I am not interested in broadening this proposal, if you would like to push for an alternative proposal please do that on a different thread.

dimbleby · November 16, 2025, 11:33pm

>>> Specifier("===1.1").contains("1.01")
True

Do you consider this a bug, or something that will eventually want a spec clarification?

Better to do it all in one go I would think

notatallshaw · November 16, 2025, 11:51pm

Again, I am not going to be drawn into expanding this proposal.

If you are concerned about packaging bugs please report them to https://github.com/pypa/packaging/issues, I am working my way through arbitrary equality bugs and issues in packaging at the moment, there are many, e.g. Fix arbitrary equality intersection preservation in `SpecifierSet` by notatallshaw · Pull Request #951 · pypa/packaging · GitHub.

If you would like to propose this be clarified feel free to start a separate discussion.

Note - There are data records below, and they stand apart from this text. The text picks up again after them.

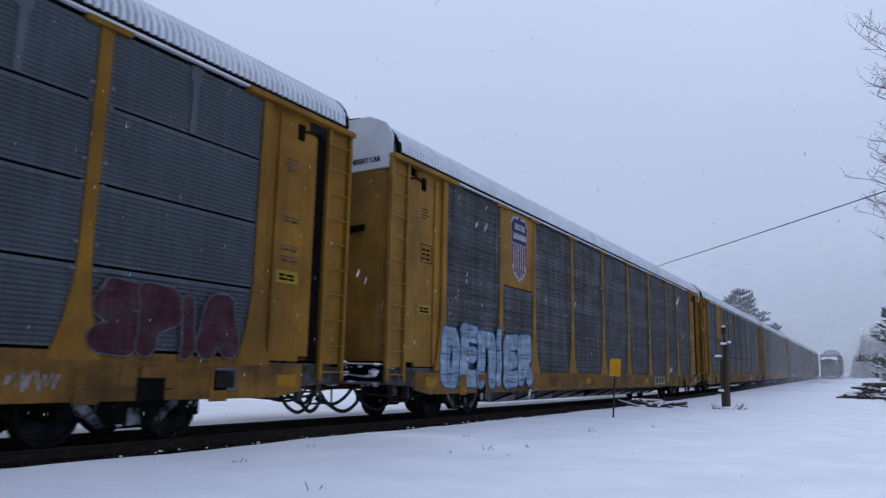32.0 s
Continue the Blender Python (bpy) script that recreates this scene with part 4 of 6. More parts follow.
def ribbed(bm, x, y0, y1, zs, depth):
    """A sheet at x whose profile steps out by the depths given with the heights."""
    a = [bm.verts.new((x + d, y0, z)) for z, d in zip(zs, depth)]
    b = [bm.verts.new((x + d, y1, z)) for z, d in zip(zs, depth)]
    for i in range(len(zs) - 1):
        bm.faces.new((a[i], b[i], b[i + 1], a[i + 1]))
    c = [bm.verts.new((x - 0.03, y0, zs[0])), bm.verts.new((x - 0.03, y1, zs[0])), bm.verts.new((x - 0.03, y1, zs[-1])), bm.verts.new((x - 0.03, y0, zs[-1]))]
    bm.faces.new((c[3], c[2], c[1], c[0]))
    bm.faces.new((a[0], c[0], c[1], b[0]))
    bm.faces.new((a[-1], b[-1], c[2], c[3]))
    return bm


def rib_profile(style, z0, z1):
    zs, ds = [z0], [0.0]
    if style == "fine":
        z = z0 + 0.03
        while z < z1 - 0.05:
            zs += [z, z + 0.022, z + 0.036]
            ds += [0.0, 0.028, 0.0]
            z += 0.058
    elif style == "banded":
        k, z = 0, z0 + 0.10
        while z < z1 - 0.12:
            zs += [z, z + 0.008, z + 0.030, z + 0.038]
            ds += [0.0, 0.022, 0.022, 0.0]
            k += 1
            z += 0.095 if k % 5 else 0.36
    else:
        z = z0 + 0.04
        k = 0
        while z < z1 - 0.12:
            zs += [z, z + 0.015, z + 0.05, z + 0.065]
            ds += [0.0, 0.010, 0.010, 0.0]
            z += 0.106
            k += 1
    return zs + [z1], ds + [0.0]


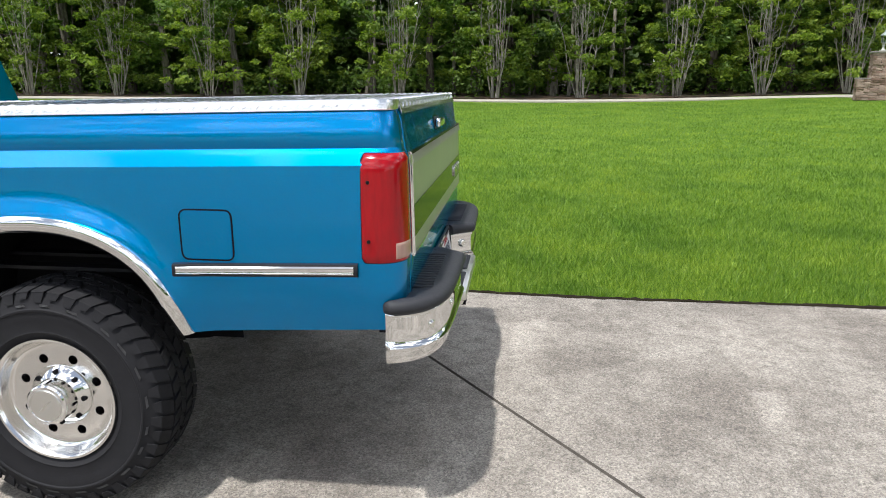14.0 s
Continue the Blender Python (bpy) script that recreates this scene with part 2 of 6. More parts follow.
def lawn():
    k = Nodes("lawn_turf")
    big = k.noise(0.22, 6, 0.6)
    mid = k.noise(2.4, 7, 0.65)
    fine = k.noise(55, 5, 0.7)
    tuft = k.noise(9, 7, 0.72)
    c = k.mix(k.ramp(big, [(0.35, 0.0), (0.65, 1.0)]), (0.088, 0.172, 0.014), (0.128, 0.220, 0.022))
    c = k.mix(k.ramp(mid, [(0.42, 0.0), (0.72, 0.75)]), c, (0.180, 0.262, 0.045))
    # darker tufts put the turf's self-shade into the colour
    c = k.mix(k.ramp(tuft, [(0.36, 0.35), (0.54, 0.0)]), c, (0.036, 0.090, 0.010))
    c = k.mix(k.ramp(fine, [(0.32, 0.65), (0.56, 0.0)]), c, (0.045, 0.105, 0.010))
    # longer, duller grass on the hill across the drive
    sep = k.n.new("ShaderNodeSeparateXYZ")
    k.l.new(k.geo.outputs["Object"], sep.inputs[0])
    far = k.math("DIVIDE", k.math("SUBTRACT", sep.outputs["X"], 27.5), 6.0, True)
    rough_grass = k.mix(k.ramp(k.noise(0.35, 9, 0.72, stretch=(1, 0.6, 1)), [(0.36, 0.0), (0.64, 1.0)]), (0.058, 0.104, 0.015), (0.130, 0.172, 0.042))
    rough_grass = k.mix(1.0, rough_grass, k.ramp(k.noise(2.6, 8, 0.8), [(0.36, 0.62), (0.5, 1.0), (0.68, 1.3)]), "MULTIPLY")
    c = k.mix(far, c, rough_grass)
    k.put("Base Color", c).put("Roughness", 0.85).put("Specular IOR Level", 0.1)
    k.bump(k.math("ADD", fine, k.math("MULTIPLY", tuft, 2.0)), 0.8, 0.03)
    return k.mat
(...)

dimbleby · November 17, 2025, 12:00am

That’s good, I think.
I would just ask you to consider whether there are any other specifics of packaging behaviour that you would wish to insert into the spec (for similar reasons as this case insensitivity one).

A spec being a moving target is not ideal, I do think it would be better to make such changes in one batch than piecemeal.

notatallshaw · November 17, 2025, 12:43am

Not currently. But issues do come up over time:

The discussion Are Developmental releases a type of pre-release? resulted in the spec being clarified: Clarify that dev releases are considered pre-releases when handling them by brettcannon · Pull Request #1857 · pypa/packaging.python.org · GitHub.

The discussion Proposal: Intersect and Disjoint Operations for Python Version Specifiers eventually led me to update packaging: PEP 440 handling of prereleases for `Specifier.contains`, `SpecifierSet.contains`, and `SpecifierSet.filter` by notatallshaw · Pull Request #897 · pypa/packaging · GitHub.

The Python packaging specification is massive, with a rich history, and full of edge cases.